The problem
Quote the listing below in full and exactly as written, but omit every picture.

Dataset extract

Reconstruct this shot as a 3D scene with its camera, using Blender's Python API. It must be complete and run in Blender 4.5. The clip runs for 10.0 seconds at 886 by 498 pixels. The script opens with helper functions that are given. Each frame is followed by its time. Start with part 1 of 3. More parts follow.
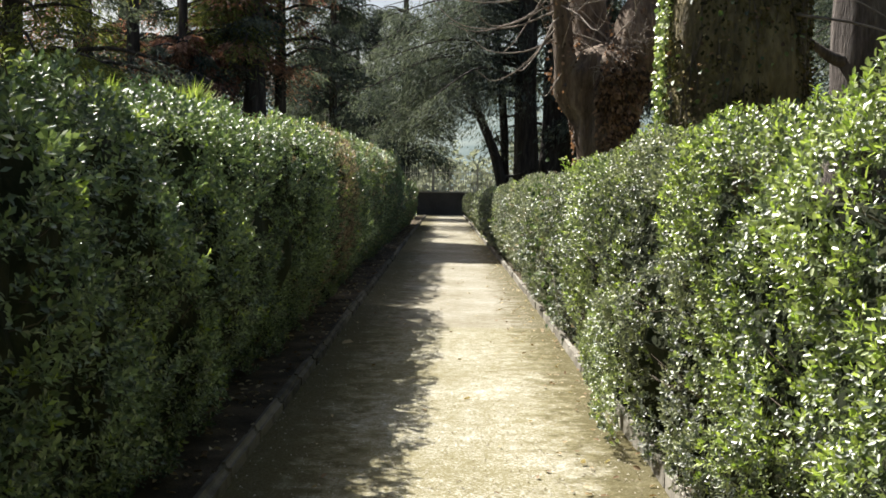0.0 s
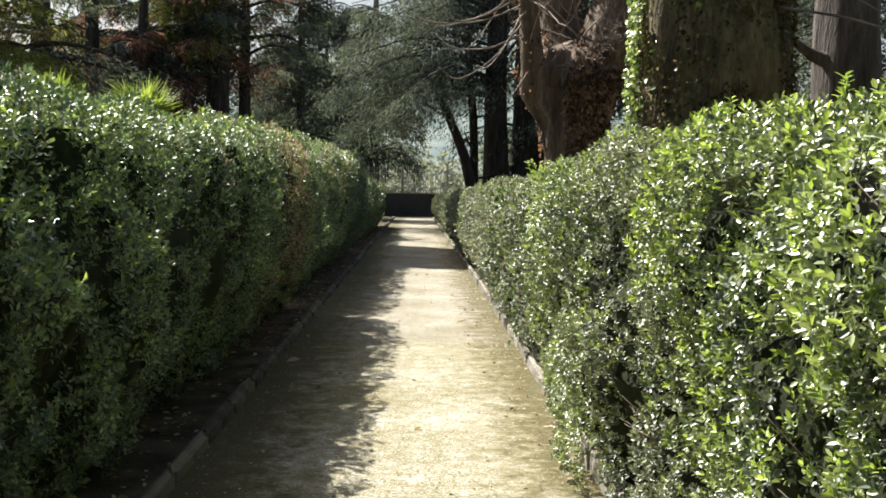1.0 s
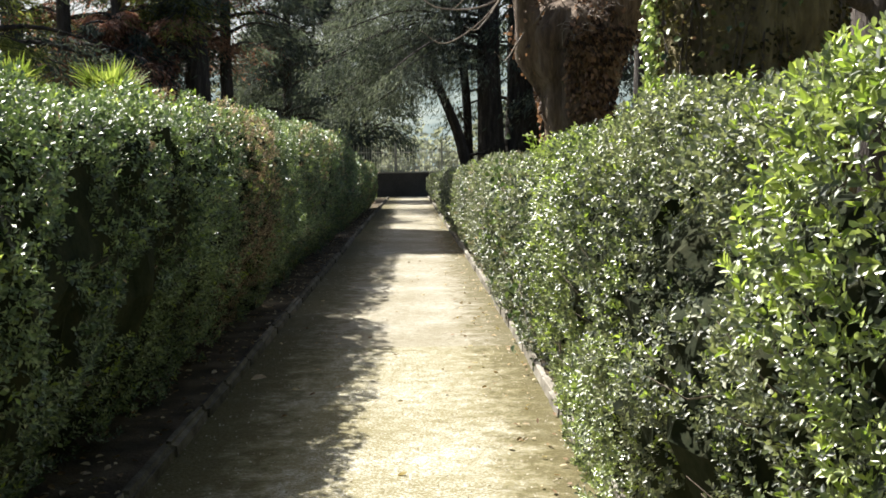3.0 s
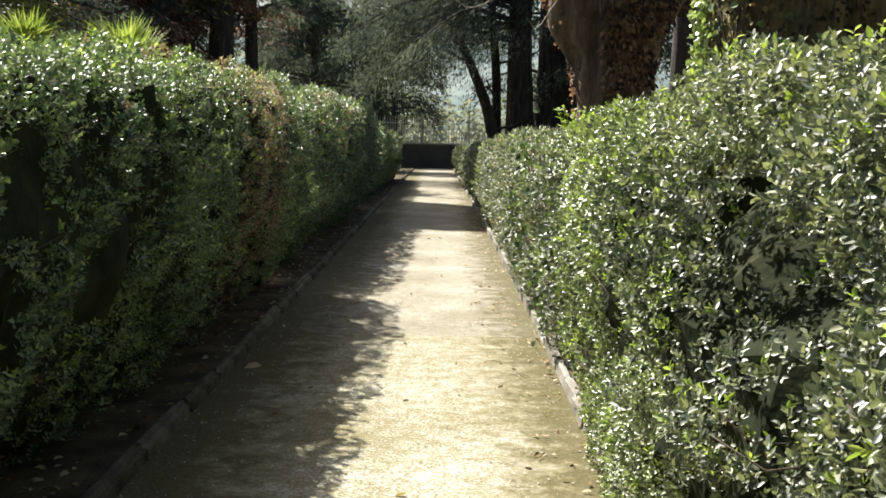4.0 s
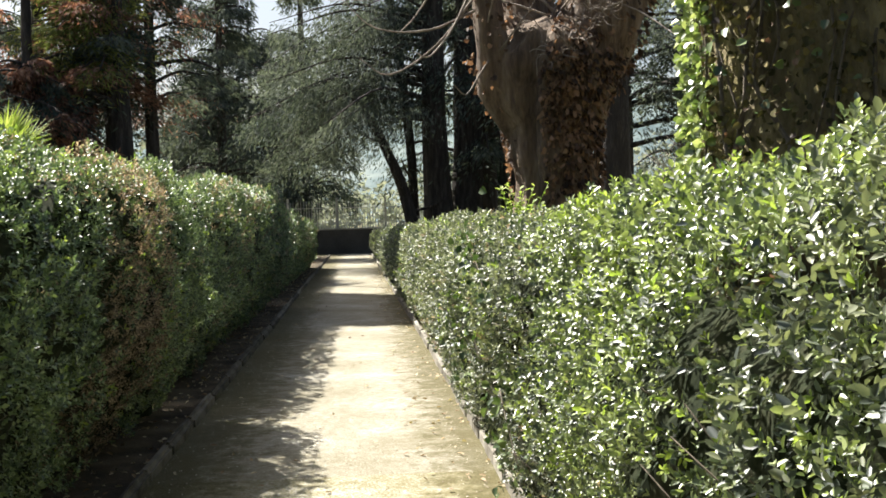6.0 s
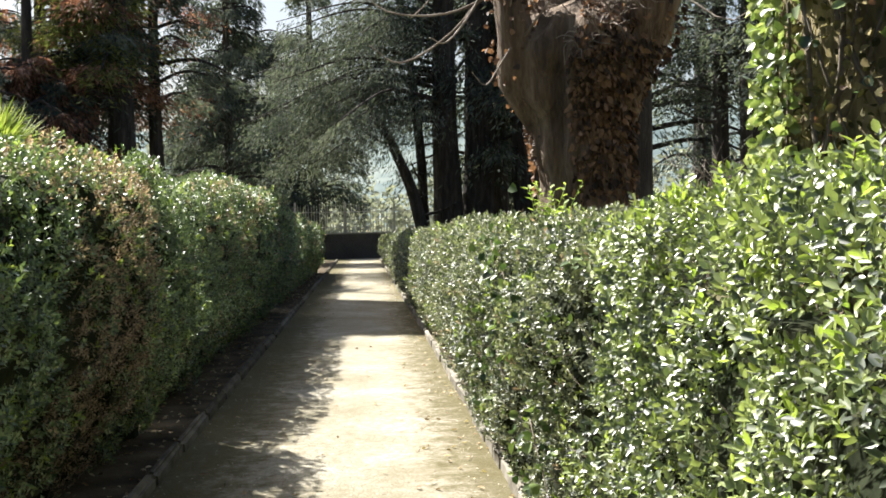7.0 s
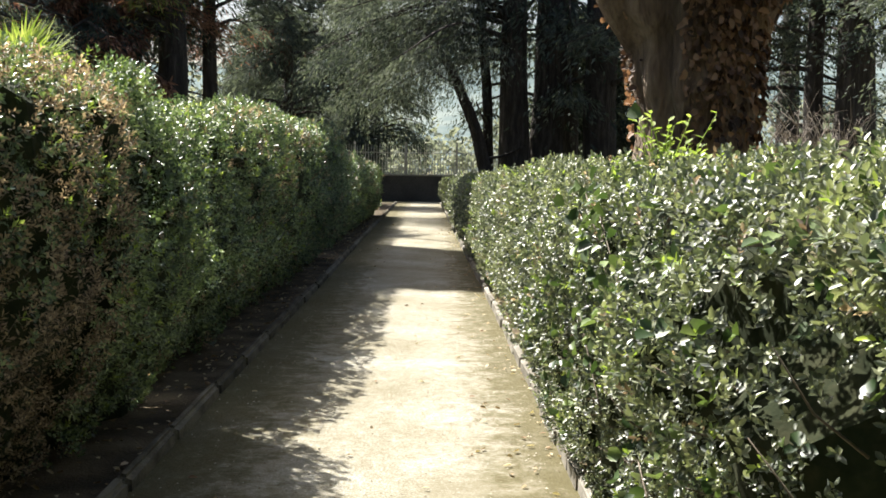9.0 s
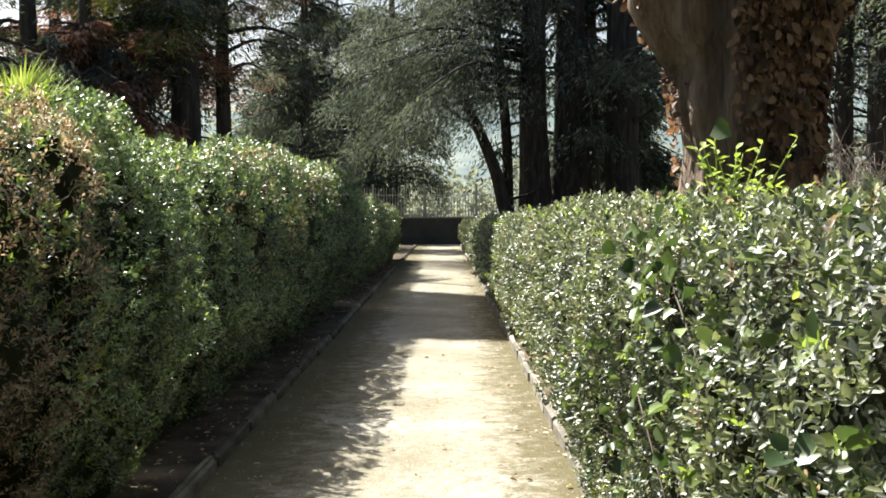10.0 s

Exercise response
Reconstruct this shot as a 3D scene with its camera, using Blender's Python API. It must be complete and run in Blender 4.5. The clip runs for 10.0 seconds at 886 by 498 pixels. The script opens with helper functions that are given. Each frame is followed by its time. Start with part 1 of 3. More parts follow.
0.0 s
1.0 s
3.0 s
4.0 s
6.0 s
7.0 s
9.0 s
10.0 s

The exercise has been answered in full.